The shorter Autobot stood with his hands tucked tight under his arms, shoulders practically vibrating in defensive wariness, as if Pharma expected him to attack for saying the truth aloud. "I know," Tarn said, watching the tiny sliver of blue he could see peeking out from around his surgeon's turned back. Pharma's fingers were clenched into fists, fists hidden behind folded arms. A double layer of protection the jet didn't need around Tarn, of anyone. "I love you," he added, unable not to. He loved this mech so much the words were practically meaningless. They didn't adequately convey everything he felt.
Pharma flinched a bit. "I didn't mean for that. I didn't intend for - " Doubt made the fists loosen, fingers wavering into an indecisive motion. "Love isn't what you should feel toward me, I mean." Those eloquent hands hesitated, saying in the way they stayed protected that Pharma didn't trust the words Tarn helplessly kept repeating.
Tarn looked down at his own hands, the broad, strong hands of a soldier of war, and winced. Shame peeled strips off his self-confidence, because they were mechs from two entirely different worlds. The finicky details of medicine versus brute force; repairs versus destruction. He was supposed to be a subordinate, or at least a close protector. Falling in love seemed inevitable, but a betrayal as well. Why should Pharma trust him when he said he loved the jet? Reassign a guardian, and the guardian moved on. Love implied permanence, but assignments were temporary. At least, that's probably what Pharma thought every time Tarn said the same useless words.
"What am I to you?" he asked a little sickly. He hoped - well, he wasn't sure what he hoped. Words were such an imprecise medium, and Pharma still wouldn't unfold his arms.
The surgeon did turn to glance toward him. "You're...my duty. A responsibility of care, I suppose."
Tarn stared.
Something that had been wound tense inside him for a while now relaxed in a sudden rush.
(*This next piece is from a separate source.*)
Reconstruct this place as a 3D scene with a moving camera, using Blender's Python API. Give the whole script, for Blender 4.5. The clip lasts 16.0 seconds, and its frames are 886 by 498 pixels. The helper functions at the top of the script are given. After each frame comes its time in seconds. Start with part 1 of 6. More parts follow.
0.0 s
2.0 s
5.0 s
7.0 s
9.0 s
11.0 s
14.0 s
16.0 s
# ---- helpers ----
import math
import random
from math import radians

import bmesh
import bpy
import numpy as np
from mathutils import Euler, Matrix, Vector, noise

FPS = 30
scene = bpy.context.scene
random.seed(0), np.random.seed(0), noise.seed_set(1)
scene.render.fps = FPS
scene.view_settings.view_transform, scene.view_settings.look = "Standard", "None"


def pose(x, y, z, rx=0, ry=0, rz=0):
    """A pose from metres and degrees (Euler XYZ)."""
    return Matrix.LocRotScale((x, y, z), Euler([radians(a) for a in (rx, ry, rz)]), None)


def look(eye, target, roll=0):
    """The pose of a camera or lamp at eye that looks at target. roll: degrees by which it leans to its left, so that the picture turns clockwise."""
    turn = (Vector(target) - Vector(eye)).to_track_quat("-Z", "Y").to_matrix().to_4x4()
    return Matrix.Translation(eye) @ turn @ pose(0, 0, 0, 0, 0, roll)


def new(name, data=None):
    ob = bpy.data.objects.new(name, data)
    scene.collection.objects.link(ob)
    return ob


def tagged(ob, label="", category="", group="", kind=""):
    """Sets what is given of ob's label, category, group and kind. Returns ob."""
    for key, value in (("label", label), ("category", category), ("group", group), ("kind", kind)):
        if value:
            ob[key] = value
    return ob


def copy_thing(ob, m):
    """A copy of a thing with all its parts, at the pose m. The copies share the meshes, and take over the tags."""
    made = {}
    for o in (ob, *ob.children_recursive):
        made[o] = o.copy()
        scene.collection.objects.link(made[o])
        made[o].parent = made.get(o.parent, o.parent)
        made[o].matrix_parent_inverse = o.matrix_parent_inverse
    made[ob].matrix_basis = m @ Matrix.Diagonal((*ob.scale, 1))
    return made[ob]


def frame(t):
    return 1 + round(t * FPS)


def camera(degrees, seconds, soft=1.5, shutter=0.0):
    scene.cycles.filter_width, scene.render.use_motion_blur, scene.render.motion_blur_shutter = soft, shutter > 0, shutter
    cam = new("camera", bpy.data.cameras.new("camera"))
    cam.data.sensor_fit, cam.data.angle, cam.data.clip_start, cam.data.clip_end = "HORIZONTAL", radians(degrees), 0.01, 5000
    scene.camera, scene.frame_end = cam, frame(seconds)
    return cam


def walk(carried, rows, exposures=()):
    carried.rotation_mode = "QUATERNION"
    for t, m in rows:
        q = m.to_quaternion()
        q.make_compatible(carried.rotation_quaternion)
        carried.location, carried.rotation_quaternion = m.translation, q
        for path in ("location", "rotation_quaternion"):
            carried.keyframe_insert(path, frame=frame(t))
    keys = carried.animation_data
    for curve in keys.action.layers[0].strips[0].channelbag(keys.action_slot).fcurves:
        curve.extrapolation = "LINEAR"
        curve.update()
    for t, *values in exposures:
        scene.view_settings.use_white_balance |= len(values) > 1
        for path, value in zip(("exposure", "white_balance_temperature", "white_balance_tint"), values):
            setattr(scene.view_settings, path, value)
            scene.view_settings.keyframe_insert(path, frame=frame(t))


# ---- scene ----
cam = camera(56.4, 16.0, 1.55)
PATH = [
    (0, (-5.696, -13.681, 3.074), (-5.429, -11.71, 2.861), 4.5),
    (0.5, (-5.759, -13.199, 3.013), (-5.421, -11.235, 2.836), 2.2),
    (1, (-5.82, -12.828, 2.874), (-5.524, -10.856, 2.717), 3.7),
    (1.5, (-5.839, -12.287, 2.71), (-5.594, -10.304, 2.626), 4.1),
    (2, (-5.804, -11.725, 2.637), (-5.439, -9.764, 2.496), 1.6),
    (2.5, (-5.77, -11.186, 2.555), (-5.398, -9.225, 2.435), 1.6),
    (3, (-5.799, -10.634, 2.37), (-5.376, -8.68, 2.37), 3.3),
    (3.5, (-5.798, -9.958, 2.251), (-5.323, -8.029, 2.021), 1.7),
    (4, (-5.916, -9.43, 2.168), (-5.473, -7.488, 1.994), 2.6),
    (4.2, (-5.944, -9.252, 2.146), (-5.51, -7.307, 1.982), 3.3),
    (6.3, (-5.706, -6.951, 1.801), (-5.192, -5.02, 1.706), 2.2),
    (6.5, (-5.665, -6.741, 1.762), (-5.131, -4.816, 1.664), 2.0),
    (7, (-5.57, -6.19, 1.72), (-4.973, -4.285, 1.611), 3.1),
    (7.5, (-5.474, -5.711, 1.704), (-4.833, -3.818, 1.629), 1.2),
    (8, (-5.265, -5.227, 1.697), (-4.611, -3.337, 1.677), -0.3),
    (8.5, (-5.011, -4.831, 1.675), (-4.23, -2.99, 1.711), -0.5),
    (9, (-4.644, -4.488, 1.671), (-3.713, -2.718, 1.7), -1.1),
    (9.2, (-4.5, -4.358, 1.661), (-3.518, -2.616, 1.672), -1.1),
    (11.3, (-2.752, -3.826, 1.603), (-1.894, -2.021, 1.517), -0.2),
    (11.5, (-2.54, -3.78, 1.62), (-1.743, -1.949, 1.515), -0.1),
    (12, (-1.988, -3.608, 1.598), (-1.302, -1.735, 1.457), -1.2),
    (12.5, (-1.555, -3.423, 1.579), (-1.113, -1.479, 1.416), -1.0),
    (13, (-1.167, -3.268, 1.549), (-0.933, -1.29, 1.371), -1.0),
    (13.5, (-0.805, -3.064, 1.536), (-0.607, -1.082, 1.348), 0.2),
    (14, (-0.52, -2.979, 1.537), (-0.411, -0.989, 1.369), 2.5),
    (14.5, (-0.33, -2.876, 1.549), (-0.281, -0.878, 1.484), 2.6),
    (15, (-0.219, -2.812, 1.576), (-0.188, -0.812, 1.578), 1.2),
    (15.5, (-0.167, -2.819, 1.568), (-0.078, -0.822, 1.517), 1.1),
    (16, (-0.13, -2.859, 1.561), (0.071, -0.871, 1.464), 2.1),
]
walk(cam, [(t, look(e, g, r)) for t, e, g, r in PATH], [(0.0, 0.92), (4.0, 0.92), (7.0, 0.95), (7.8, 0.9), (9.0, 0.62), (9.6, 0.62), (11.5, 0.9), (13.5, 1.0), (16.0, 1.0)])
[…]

The world snapped into place around him in an elastic release. Duty. Responsibility. Those were solid, meaningful words with measurable meanings. Not like love.
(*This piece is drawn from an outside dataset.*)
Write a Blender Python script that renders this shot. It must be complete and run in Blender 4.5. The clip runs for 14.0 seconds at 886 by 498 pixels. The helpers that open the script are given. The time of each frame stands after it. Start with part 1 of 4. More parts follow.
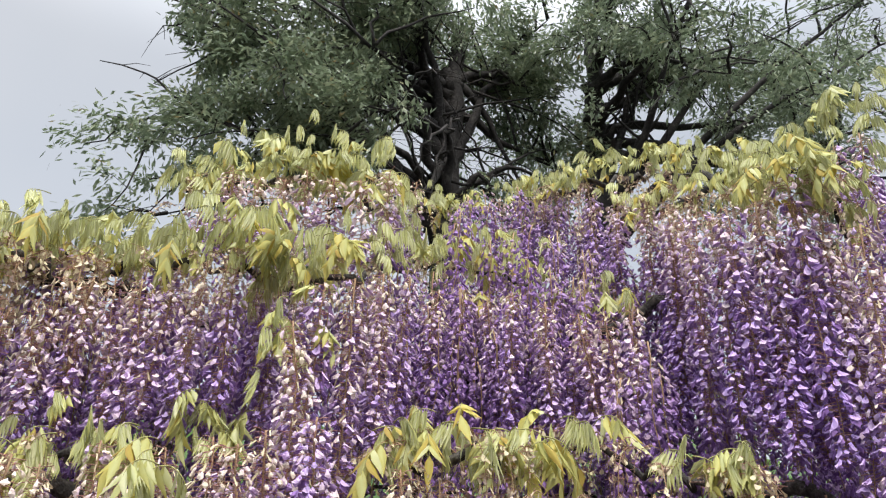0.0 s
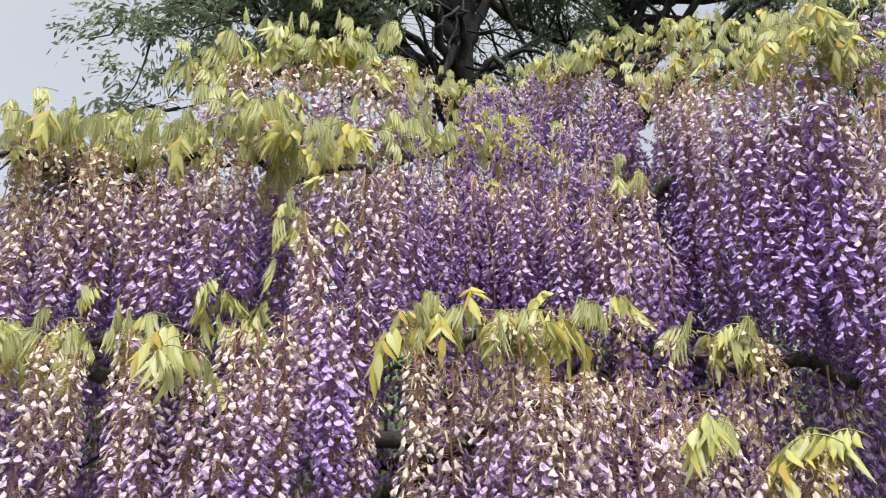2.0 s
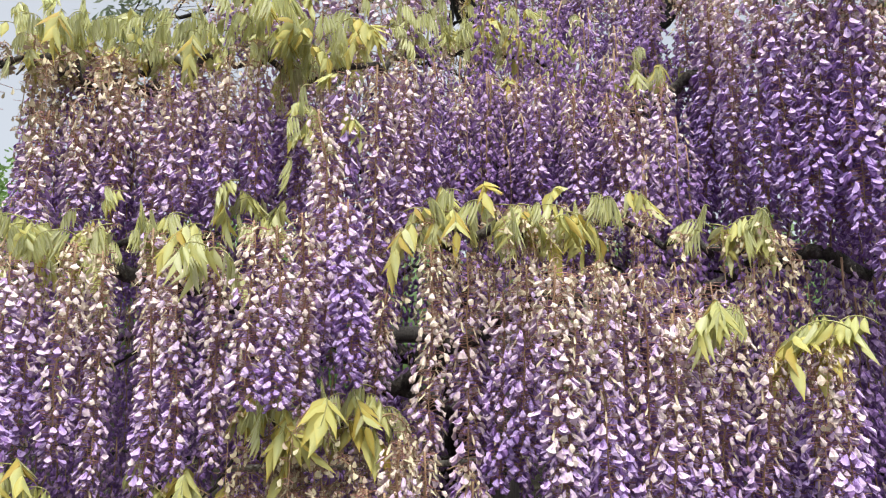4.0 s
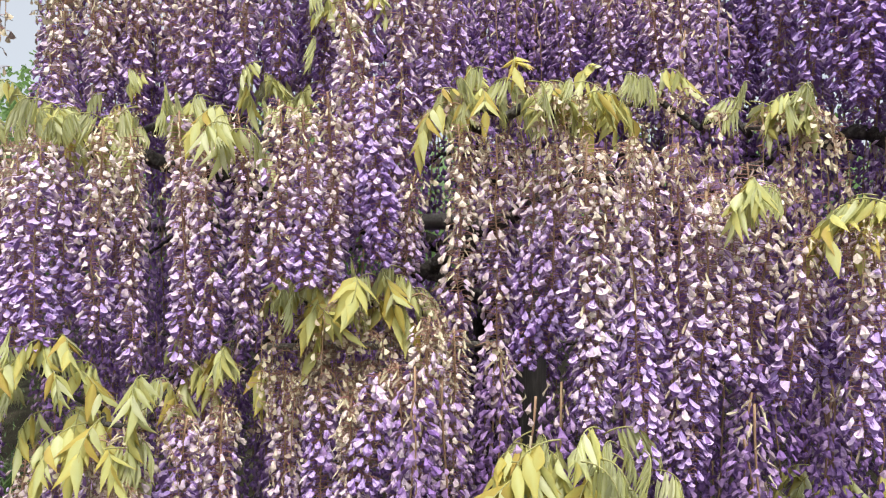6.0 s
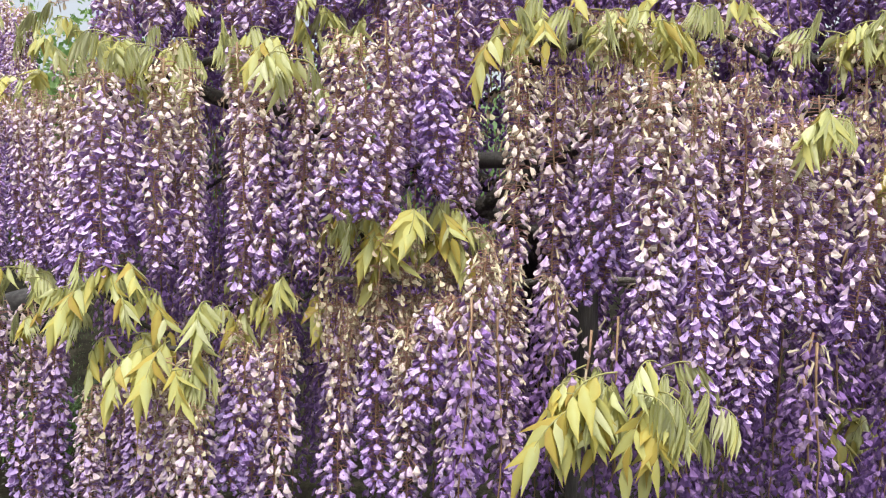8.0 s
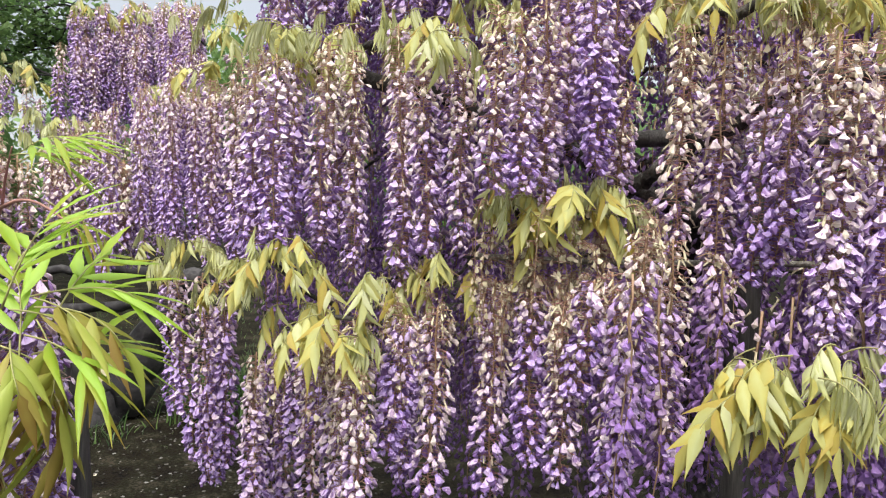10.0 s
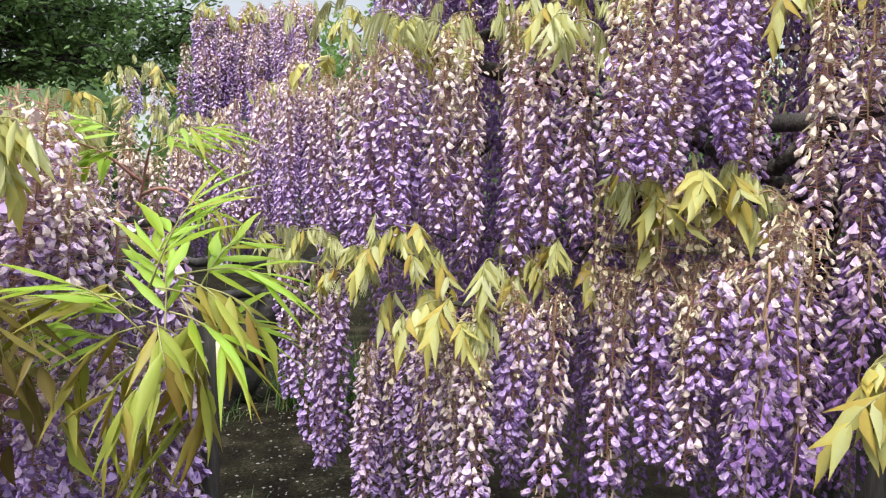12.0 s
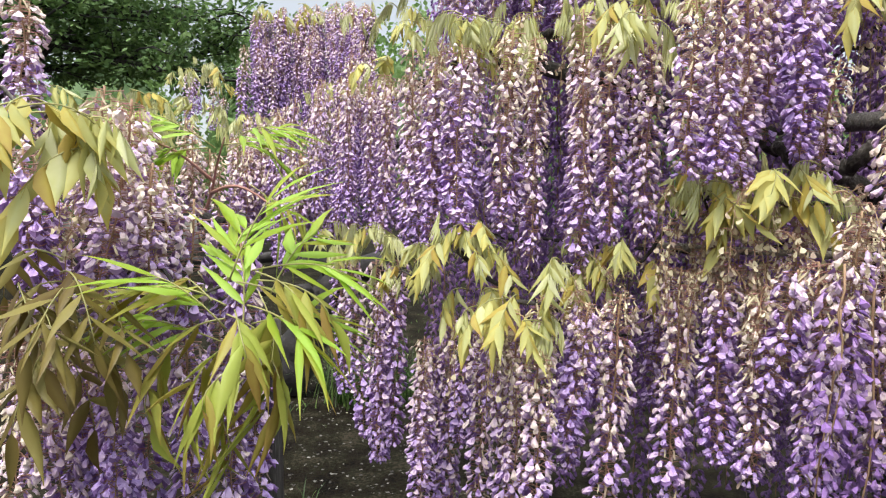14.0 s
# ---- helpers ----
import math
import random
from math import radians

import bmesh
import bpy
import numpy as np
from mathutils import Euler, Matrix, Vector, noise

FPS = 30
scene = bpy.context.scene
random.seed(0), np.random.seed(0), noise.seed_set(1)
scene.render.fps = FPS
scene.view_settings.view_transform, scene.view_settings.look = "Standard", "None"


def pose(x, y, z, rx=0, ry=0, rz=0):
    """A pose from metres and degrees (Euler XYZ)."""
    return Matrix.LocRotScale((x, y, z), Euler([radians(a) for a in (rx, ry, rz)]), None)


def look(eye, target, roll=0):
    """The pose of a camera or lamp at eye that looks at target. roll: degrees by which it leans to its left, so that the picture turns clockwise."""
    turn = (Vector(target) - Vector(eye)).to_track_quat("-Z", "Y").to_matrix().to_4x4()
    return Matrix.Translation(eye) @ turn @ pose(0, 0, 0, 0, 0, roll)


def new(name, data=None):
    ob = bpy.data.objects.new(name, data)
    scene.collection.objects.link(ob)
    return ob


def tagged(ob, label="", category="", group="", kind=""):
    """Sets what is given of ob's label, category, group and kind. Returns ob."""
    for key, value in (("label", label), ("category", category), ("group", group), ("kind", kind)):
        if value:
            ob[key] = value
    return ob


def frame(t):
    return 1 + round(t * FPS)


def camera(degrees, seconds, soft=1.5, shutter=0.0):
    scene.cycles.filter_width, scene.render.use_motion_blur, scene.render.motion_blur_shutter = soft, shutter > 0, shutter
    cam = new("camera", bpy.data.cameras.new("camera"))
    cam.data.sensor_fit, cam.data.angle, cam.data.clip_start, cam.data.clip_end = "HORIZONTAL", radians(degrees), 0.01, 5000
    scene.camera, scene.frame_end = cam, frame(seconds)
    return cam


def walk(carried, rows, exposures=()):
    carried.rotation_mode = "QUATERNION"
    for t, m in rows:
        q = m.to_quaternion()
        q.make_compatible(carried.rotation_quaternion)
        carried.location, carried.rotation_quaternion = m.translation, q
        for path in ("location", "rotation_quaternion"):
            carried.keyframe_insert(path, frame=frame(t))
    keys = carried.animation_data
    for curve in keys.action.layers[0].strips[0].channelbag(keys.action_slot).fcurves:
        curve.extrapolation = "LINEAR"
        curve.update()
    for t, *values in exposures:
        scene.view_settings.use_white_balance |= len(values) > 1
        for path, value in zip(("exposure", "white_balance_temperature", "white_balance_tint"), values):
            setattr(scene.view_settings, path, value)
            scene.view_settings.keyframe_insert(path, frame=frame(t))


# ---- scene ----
cam = camera(64.0, 14.0, soft=1.2)

PATH = [
    (0, (0.069, 0.06, 1.611), (0.913, 1.686, 2.412), 1.9),
    (0.5, (0.074, 0.061, 1.61), (0.922, 1.716, 2.345), 1.7),
    (1, (0.075, 0.055, 1.609), (0.923, 1.741, 2.269), 1.3),
    (1.5, (0.074, 0.047, 1.606), (0.926, 1.759, 2.193), 1.1),
    (2, (0.08, 0.043, 1.603), (0.931, 1.78, 2.109), 0.8),
    (4.3, (0.088, 0.028, 1.575), (0.906, 1.842, 1.78), 0.2),
    (4.5, (0.086, 0.03, 1.574), (0.904, 1.848, 1.742), 0.1),
    (5, (0.09, 0.038, 1.556), (0.891, 1.868, 1.652), 0.2),
    (5.5, (0.09, 0.038, 1.547), (0.868, 1.88, 1.586), 0.1),
    (6, (0.092, 0.042, 1.538), (0.848, 1.893, 1.52), 0.2),
    (6.5, (0.086, 0.048, 1.528), (0.834, 1.901, 1.462), 0.4),
    (7, (0.081, 0.053, 1.515), (0.813, 1.911, 1.404), 0.7),
    (7.2, (0.081, 0.053, 1.514), (0.802, 1.914, 1.387), 0.7),
    (9.3, (0.029, 0.058, 1.484), (0.473, 2.0, 1.31), 1.1),
    (9.5, (0.026, 0.059, 1.483), (0.429, 2.01, 1.306), 1.0),
    (10, (0.017, 0.058, 1.477), (0.318, 2.027, 1.295), 0.8),
    (10.5, (0.004, 0.061, 1.466), (0.228, 2.04, 1.288), 0.8),
    (11, (-0.007, 0.062, 1.466), (0.137, 2.048, 1.278), 0.6),
    (11.5, (-0.017, 0.063, 1.465), (0.074, 2.051, 1.27), 0.6),
    (12, (-0.026, 0.067, 1.459), (0.011, 2.058, 1.264), 0.6),
    (12.5, (-0.038, 0.059, 1.46), (-0.04, 2.049, 1.262), 0.7),
    (13, (-0.057, 0.056, 1.457), (-0.086, 2.047, 1.262), 0.8),
    (13.5, (-0.062, 0.055, 1.455), (-0.117, 2.045, 1.261), 0.9),
    (14, (-0.067, 0.05, 1.457), (-0.148, 2.038, 1.26), 0.8),
]
walk(cam, [(t, look(eye, target, roll)) for t, eye, target, roll in PATH],
     exposures=((0, 1.08), (2.2, 1.11), (4.5, 1.15), (9.5, 1.19), (14, 1.23)))
# ---- world, sun and exposure: a bright overcast sky ----
world = bpy.data.worlds.new("sky")
scene.world = world
world.use_nodes = True
wn, wl = world.node_tree.nodes, world.node_tree.links
sky = wn.new("ShaderNodeTexSky")
sky.sky_type = "NISHITA"
sky.sun_disc = False
sky.sun_elevation, sky.sun_rotation = radians(58), radians(203)
coord = wn.new("ShaderNodeTexCoord")
clouds = wn.new("ShaderNodeTexNoise")
clouds.inputs["Scale"].default_value, clouds.inputs["Detail"].default_value = 2.2, 3
ramp = wn.new("ShaderNodeValToRGB")
ramp.color_ramp.elements[0].color, ramp.color_ramp.elements[0].position = (0.83, 0.88, 0.96, 1), 0.3
ramp.color_ramp.elements[1].color, ramp.color_ramp.elements[1].position = (0.97, 0.99, 1.03, 1), 0.7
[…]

Tarn knew he loved Pharma, knew it with all his being, but he couldn't tell the surgeon what that meant. It meant he wouldn't hurt the jet, except that he would. He would do whatever it took to save the jet, even betray or shoot or drive him away. It meant he protected him, except that Pharma protected him. The tank felt that in his very struts. Love meant Pharma was the most important person who had ever entered his world, and that was true but somehow nebulous. The intensity of emotion couldn't be laid out. The boundaries changed day by day. Every statement he could make had stipulations depending on the circumstances. He had no way to explain what he felt that that didn't come out trite or obsessive.
Pharma was his Cause, poetry in motion, words and movement to fill all the missing pieces deep inside him. Tarn had been adrift, cut loose, and the surgeon took the place of all that had been lost.
In return, Tarn was Pharma's duty, and that was good. That was incredibly good. That was something he understood! He understood duty, how it had strict regulations and actual, written-out guidelines. They didn't change. There were no shifts depending on situation or reactions. Those who abandoned duty were traitors and were punished as such. There were no sighing tragedies in duty. Tarn couldn't count the number of stories about lovers who cheated, who turned to hate, who used one another. But duty? Duty was black-and-white.
Pharma, Tarn felt, had given him a far better deal that he offered in return.
Guilt joined the shame. It was just one more worry among the many that made it hard to recharge.
But when he did sleep, he dreamed. He dreamed of a grand, vast meaning to his life. He couldn't remember what it was, only that the words had meant so much. Pharma spoke to him when he was awake, and the words were important, but still…deep inside him, he craved something more. Something solid to believe in, because he doubted his own words when he tried to assign them definite meaning.
In his sleep, he waited for the touch of hands. They said the words Pharma would never tell him out loud, and Tarn didn't have to say anything in return.